* **SUPPLIED INFORMATION**
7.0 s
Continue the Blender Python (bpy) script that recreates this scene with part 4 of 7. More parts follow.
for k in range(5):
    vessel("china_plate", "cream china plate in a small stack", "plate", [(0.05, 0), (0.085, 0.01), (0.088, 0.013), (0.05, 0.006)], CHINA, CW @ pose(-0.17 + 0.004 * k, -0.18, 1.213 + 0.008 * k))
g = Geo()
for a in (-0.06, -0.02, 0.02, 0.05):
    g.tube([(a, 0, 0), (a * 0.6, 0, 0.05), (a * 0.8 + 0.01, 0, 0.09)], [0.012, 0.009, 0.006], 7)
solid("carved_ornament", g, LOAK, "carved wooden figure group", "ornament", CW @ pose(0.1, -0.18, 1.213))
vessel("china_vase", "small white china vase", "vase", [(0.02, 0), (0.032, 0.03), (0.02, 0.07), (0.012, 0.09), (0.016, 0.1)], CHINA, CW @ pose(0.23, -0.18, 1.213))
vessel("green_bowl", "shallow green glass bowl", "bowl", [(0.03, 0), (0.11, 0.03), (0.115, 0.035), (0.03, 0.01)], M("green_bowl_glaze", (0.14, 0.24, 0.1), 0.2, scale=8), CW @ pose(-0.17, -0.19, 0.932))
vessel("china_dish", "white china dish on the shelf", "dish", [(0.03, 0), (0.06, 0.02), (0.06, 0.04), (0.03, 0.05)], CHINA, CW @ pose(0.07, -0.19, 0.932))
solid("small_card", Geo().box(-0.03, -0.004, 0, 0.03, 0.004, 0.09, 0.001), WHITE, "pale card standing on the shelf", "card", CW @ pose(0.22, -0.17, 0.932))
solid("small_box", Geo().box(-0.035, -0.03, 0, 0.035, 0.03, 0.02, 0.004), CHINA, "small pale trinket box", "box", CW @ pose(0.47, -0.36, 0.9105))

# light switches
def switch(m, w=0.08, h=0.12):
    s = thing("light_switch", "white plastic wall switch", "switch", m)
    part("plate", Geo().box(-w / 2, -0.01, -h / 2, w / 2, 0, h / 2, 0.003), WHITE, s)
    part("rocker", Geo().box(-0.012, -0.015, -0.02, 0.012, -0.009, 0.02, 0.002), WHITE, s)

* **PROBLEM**
Give back each line above precisely as it stands.

* **EXERCISE RESPONSE**
7.0 s
Continue the Blender Python (bpy) script that recreates this scene with part 4 of 7. More parts follow.
for k in range(5):
    vessel("china_plate", "cream china plate in a small stack", "plate", [(0.05, 0), (0.085, 0.01), (0.088, 0.013), (0.05, 0.006)], CHINA, CW @ pose(-0.17 + 0.004 * k, -0.18, 1.213 + 0.008 * k))
g = Geo()
for a in (-0.06, -0.02, 0.02, 0.05):
    g.tube([(a, 0, 0), (a * 0.6, 0, 0.05), (a * 0.8 + 0.01, 0, 0.09)], [0.012, 0.009, 0.006], 7)
solid("carved_ornament", g, LOAK, "carved wooden figure group", "ornament", CW @ pose(0.1, -0.18, 1.213))
vessel("china_vase", "small white china vase", "vase", [(0.02, 0), (0.032, 0.03), (0.02, 0.07), (0.012, 0.09), (0.016, 0.1)], CHINA, CW @ pose(0.23, -0.18, 1.213))
vessel("green_bowl", "shallow green glass bowl", "bowl", [(0.03, 0), (0.11, 0.03), (0.115, 0.035), (0.03, 0.01)], M("green_bowl_glaze", (0.14, 0.24, 0.1), 0.2, scale=8), CW @ pose(-0.17, -0.19, 0.932))
vessel("china_dish", "white china dish on the shelf", "dish", [(0.03, 0), (0.06, 0.02), (0.06, 0.04), (0.03, 0.05)], CHINA, CW @ pose(0.07, -0.19, 0.932))
solid("small_card", Geo().box(-0.03, -0.004, 0, 0.03, 0.004, 0.09, 0.001), WHITE, "pale card standing on the shelf", "card", CW @ pose(0.22, -0.17, 0.932))
solid("small_box", Geo().box(-0.035, -0.03, 0, 0.035, 0.03, 0.02, 0.004), CHINA, "small pale trinket box", "box", CW @ pose(0.47, -0.36, 0.9105))

# light switches
def switch(m, w=0.08, h=0.12):
    s = thing("light_switch", "white plastic wall switch", "switch", m)
    part("plate", Geo().box(-w / 2, -0.01, -h / 2, w / 2, 0, h / 2, 0.003), WHITE, s)
    part("rocker", Geo().box(-0.012, -0.015, -0.02, 0.012, -0.009, 0.02, 0.002), WHITE, s)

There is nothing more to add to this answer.